Tasks: 1. Create a .hex file containing a sequence of LED/7-seg patterns (at least 16 entries). 2. Implement a ROM module that loads the patterns using $readmemh. 3. Build a sequencer: a counter steps through ROM addresses, the ROM output drives LEDs and/or 7-seg. 4. Counter speed should produce a visible sequence (~2–5 Hz). 5. Synthesize and program the Go Board. Verify the pattern matches your .hex file.

Checkpoint: ROM-driven pattern sequence visible on Go Board LEDs/7-seg.


Exercise 2: Inferred Block RAM (30 min)

Objective (SLO 9.2, 9.3, 9.5): Implement RAM that Yosys maps to iCE40 EBR resources.

Tasks: 1. Implement a synchronous RAM module: - Parameters: ADDR_WIDTH = 8, DATA_WIDTH = 8 (256×8) - Ports: clk, we (write enable), addr, data_in, data_out - Registered read: always @(posedge clk) if (we) mem[addr] <= data_in; data_out <= mem[addr]; 2. Synthesize and check yosys stat output — verify SB_RAM40_4K appears (Block RAM inferred). 3. Build a top module for the Go Board: - Buttons control write address/data (simple scheme: counter for address, switches for data) - 7-seg displays the data read from the current address 4. Program and demonstrate: write values, then read them back.

Checkpoint: yosys stat shows Block RAM inference.
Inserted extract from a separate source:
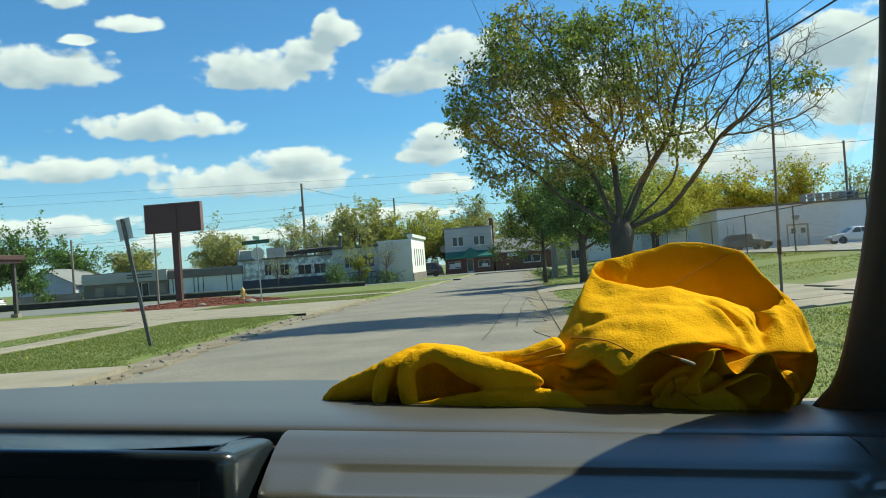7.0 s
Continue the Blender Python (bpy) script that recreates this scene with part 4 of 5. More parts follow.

Read-after-write demonstrated on hardware.


Exercise 3: RAM Testbench (25 min)

Objective (SLO 9.4): Verify memory behavior including the critical read-after-write case.

Tasks: 1. Write a self-checking testbench for the RAM module. 2. Test cases: - Write to several addresses, read them back, verify data matches - Write to the same address twice, verify second write overwrites first - Read from an unwritten address (should return initial/undefined value) - Simultaneous read and write to the same address — what happens? (Implementation-defined; document the behavior) 3. Automate pass/fail for all tests.

Checkpoint: RAM testbench passes all read-after-write tests.


Exercise 4 (Stretch): Dual-Port RAM (15 min)

Objective (SLO 9.3, 9.5): Explore a more advanced memory configuration.

Tasks: 1. Implement a simple dual-port RAM: independent read and write ports with separate addresses. 2. Synthesize and verify Block RAM inference. 3. Discuss: what happens if both ports access the same address simultaneously? (Read-during-write behavior.)


Deliverable

ROM-driven 7-seg pattern sequencer + RAM read/write demo on hardware, with testbench for the RAM module.


Assessment Mapping

Exercise SLOs Assessed Weight
1 — ROM sequencer 9.1 Core
2 — Block RAM 9.2, 9.3, 9.5 Core
3 — RAM testbench 9.4 Core
4 — Dual-port RAM 9.3, 9.5 Stretch (bonus)

⚠️ Common Pitfalls & FAQ

Day 9 introduces memory — ROM and RAM. The biggest pitfall is writing code that looks like memory but doesn't map to the FPGA's dedicated memory blocks.

  • yosys stat doesn't show SB_RAM40_4K? This means your RAM didn't map to the iCE40's dedicated block RAM (EBR). The most common cause: a combinational read. If you read with assign data_out = mem[addr], Yosys builds it from LUTs. To infer EBR, register the output: always @(posedge clk) data_out <= mem[addr];.
  • $readmemh says "file not found"? Icarus resolves paths relative to where vvp runs, not where the source file lives. Put your .hex file in the same directory you run make sim from, or use a relative path from there.
  • $readmemh file format wrong? One hex value per line, no 0x prefix, no commas. Comments with // are OK. Example: a 4-entry ROM file looks like 0A / 1B / 2C / 3D (one per line).
  • Running out of block RAM? The iCE40 HX1K has 16 EBR blocks, each 256×16 or 512×8. A 256×16 RAM uses 1 block. If you need more, you'll consume LUTs instead — check yosys stat to see the trade-off.

Preview: Day 10

Numerical architectures and PPA analysis — the heart of digital design trade-offs. You'll implement adders and multipliers, compare their resource usage and timing, and learn to think about Performance, Power, and Area as the three axes of design optimization.